▶ **Records for the task**:
□ □ □ □ □

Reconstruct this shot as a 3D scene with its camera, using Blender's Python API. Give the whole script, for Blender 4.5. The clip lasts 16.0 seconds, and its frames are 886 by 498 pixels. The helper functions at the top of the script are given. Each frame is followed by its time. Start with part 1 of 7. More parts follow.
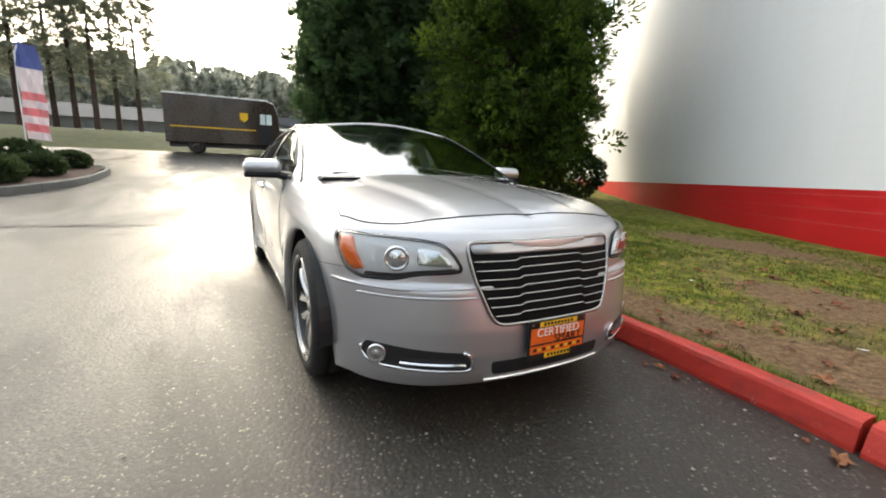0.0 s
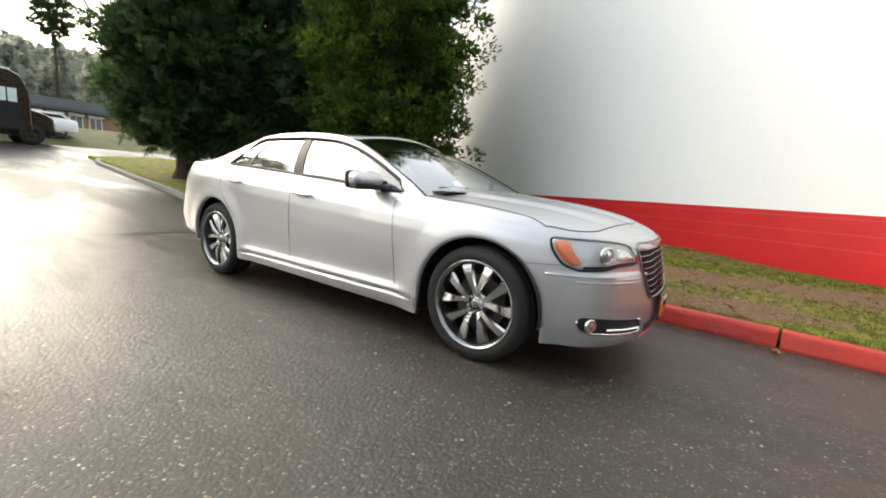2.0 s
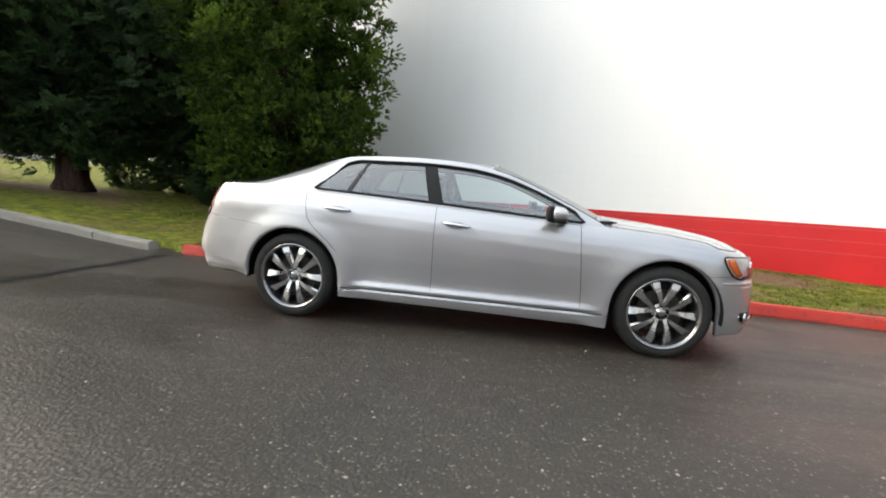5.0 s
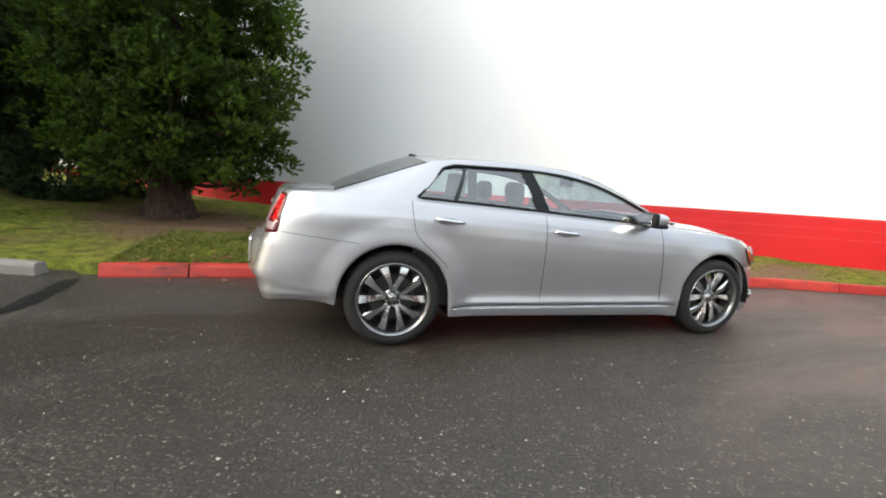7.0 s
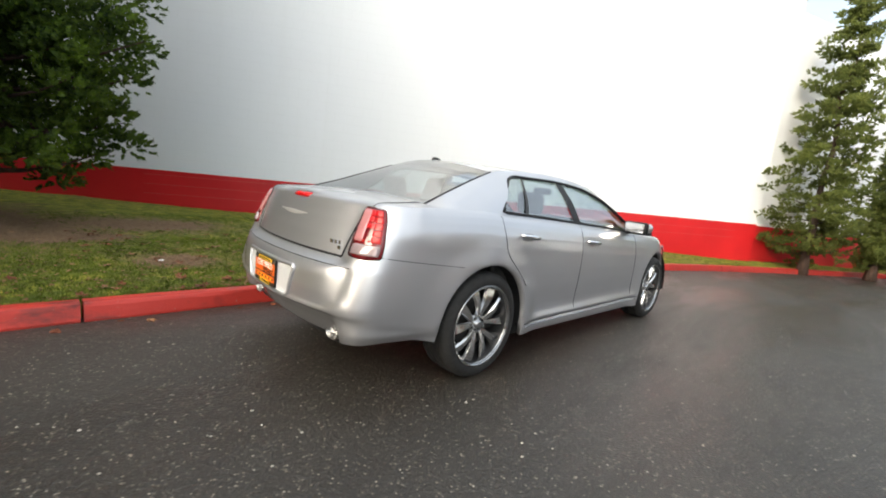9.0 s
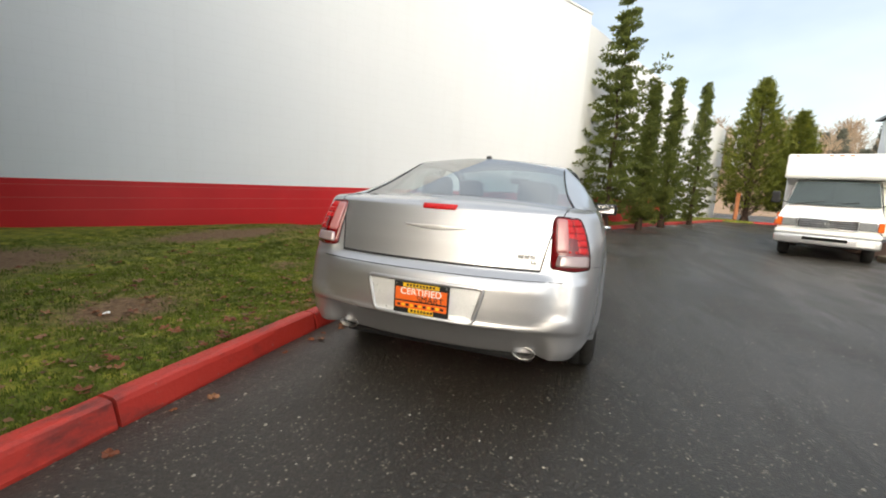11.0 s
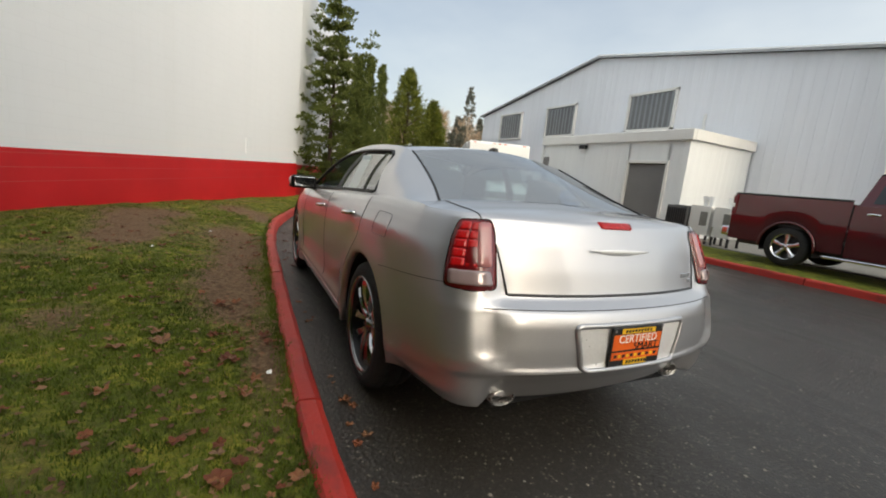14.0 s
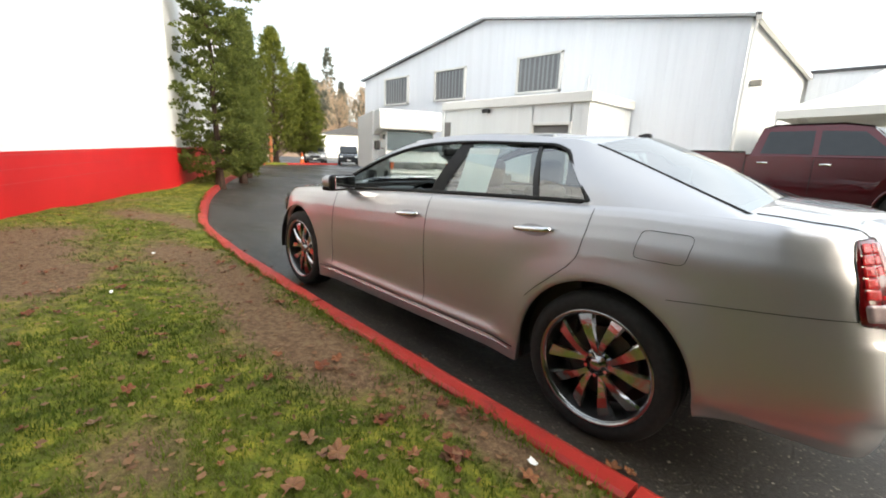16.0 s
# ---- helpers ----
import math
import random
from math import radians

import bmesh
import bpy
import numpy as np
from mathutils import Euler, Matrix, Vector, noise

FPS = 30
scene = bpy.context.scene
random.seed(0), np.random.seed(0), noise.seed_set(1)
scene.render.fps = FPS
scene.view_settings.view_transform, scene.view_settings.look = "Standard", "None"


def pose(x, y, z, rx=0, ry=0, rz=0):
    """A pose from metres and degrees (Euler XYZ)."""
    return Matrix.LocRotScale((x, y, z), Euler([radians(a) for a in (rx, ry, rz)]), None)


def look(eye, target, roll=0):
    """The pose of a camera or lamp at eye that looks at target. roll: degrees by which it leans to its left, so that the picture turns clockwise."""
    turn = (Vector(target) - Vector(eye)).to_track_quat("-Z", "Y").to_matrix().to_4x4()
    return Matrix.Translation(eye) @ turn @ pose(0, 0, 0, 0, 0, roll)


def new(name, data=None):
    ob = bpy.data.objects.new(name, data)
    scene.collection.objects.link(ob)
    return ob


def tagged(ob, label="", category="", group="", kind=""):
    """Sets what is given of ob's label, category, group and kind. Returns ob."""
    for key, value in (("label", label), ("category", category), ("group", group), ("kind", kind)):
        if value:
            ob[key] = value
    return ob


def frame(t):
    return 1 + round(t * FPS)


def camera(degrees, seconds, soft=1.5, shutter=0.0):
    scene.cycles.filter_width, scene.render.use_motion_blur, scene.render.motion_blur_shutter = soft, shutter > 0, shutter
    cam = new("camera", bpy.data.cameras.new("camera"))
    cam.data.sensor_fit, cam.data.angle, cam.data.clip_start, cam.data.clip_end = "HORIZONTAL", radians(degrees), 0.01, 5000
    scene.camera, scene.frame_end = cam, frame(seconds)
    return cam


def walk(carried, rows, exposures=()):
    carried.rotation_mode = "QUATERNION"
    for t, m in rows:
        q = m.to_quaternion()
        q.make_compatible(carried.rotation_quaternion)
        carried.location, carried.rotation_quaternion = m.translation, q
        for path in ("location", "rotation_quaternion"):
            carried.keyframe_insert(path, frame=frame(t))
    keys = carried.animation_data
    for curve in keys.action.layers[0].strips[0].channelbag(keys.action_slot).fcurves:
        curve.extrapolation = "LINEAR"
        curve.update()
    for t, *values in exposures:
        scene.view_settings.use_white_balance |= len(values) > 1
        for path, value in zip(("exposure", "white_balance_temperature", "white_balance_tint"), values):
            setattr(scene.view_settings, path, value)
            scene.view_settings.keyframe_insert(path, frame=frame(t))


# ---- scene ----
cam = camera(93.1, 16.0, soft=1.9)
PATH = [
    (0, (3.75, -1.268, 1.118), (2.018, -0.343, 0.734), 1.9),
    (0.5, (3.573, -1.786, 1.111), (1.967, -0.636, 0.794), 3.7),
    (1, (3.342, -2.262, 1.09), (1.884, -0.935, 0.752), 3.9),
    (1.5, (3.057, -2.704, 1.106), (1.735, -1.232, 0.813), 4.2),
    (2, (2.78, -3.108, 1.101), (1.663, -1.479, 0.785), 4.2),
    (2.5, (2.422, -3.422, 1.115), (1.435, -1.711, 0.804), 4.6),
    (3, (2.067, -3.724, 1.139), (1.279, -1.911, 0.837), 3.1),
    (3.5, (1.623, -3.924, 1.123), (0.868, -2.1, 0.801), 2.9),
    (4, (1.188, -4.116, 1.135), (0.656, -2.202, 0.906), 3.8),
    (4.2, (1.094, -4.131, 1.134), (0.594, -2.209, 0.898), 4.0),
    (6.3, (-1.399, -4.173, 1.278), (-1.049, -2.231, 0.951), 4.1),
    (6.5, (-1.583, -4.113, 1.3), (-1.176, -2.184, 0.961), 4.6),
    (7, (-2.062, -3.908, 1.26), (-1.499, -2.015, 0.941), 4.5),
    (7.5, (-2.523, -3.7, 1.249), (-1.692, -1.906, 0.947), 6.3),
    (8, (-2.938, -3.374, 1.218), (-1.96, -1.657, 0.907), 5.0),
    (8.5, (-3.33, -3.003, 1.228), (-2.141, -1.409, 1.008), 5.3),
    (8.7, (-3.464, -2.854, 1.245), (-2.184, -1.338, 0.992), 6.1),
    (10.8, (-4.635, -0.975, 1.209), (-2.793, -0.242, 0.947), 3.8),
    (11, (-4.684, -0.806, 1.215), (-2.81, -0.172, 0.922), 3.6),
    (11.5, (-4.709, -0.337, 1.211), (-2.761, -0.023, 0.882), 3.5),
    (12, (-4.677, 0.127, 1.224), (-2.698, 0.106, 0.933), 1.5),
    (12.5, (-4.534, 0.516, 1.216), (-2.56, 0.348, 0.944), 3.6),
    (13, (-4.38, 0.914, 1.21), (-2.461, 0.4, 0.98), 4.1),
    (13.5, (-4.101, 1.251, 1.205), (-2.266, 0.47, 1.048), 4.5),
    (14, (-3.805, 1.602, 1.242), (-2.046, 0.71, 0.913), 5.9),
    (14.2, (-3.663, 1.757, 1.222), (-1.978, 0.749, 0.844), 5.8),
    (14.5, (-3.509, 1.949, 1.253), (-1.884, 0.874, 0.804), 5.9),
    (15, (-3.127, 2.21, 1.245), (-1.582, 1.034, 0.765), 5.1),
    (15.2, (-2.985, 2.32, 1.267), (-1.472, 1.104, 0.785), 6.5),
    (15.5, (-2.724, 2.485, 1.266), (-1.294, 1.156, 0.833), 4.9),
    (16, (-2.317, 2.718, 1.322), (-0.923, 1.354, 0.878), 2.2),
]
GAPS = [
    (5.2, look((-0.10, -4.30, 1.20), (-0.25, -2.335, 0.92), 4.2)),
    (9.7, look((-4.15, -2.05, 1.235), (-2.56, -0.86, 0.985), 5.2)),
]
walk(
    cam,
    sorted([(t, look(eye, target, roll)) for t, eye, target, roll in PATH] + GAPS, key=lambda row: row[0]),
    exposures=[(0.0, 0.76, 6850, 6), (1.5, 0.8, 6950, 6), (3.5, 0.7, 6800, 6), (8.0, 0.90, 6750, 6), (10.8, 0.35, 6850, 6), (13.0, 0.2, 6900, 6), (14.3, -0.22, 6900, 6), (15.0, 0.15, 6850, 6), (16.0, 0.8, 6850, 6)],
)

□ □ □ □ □

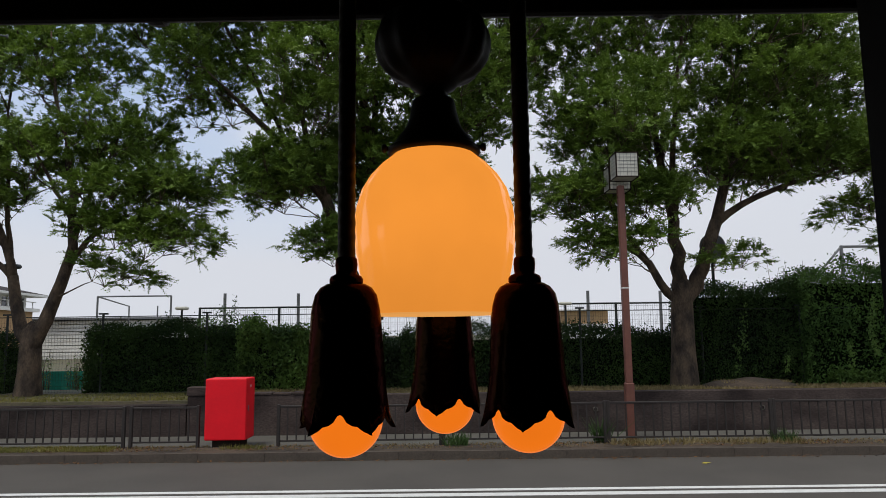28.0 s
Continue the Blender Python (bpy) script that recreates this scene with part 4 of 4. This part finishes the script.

□ □ □ □ □

▶ **Prompt**: Copy the lines above exactly, starting with the line that contains "Reconstruct this shot" and ending with the line that contains "what is given", and leave out any pictures.

▶ **Answer to the exercise**:
Reconstruct this shot as a 3D scene with its camera, using Blender's Python API. Give the whole script, for Blender 4.5. The clip lasts 16.0 seconds, and its frames are 886 by 498 pixels. The helper functions at the top of the script are given. Each frame is followed by its time. Start with part 1 of 7. More parts follow.
0.0 s
2.0 s
5.0 s
7.0 s
9.0 s
11.0 s
14.0 s
16.0 s
# ---- helpers ----
import math
import random
from math import radians

import bmesh
import bpy
import numpy as np
from mathutils import Euler, Matrix, Vector, noise

FPS = 30
scene = bpy.context.scene
random.seed(0), np.random.seed(0), noise.seed_set(1)
scene.render.fps = FPS
scene.view_settings.view_transform, scene.view_settings.look = "Standard", "None"


def pose(x, y, z, rx=0, ry=0, rz=0):
    """A pose from metres and degrees (Euler XYZ)."""
    return Matrix.LocRotScale((x, y, z), Euler([radians(a) for a in (rx, ry, rz)]), None)


def look(eye, target, roll=0):
    """The pose of a camera or lamp at eye that looks at target. roll: degrees by which it leans to its left, so that the picture turns clockwise."""
    turn = (Vector(target) - Vector(eye)).to_track_quat("-Z", "Y").to_matrix().to_4x4()
    return Matrix.Translation(eye) @ turn @ pose(0, 0, 0, 0, 0, roll)


def new(name, data=None):
    ob = bpy.data.objects.new(name, data)
    scene.collection.objects.link(ob)
    return ob


def tagged(ob, label="", category="", group="", kind=""):
    """Sets what is given of ob's label, category, group and kind. Returns ob."""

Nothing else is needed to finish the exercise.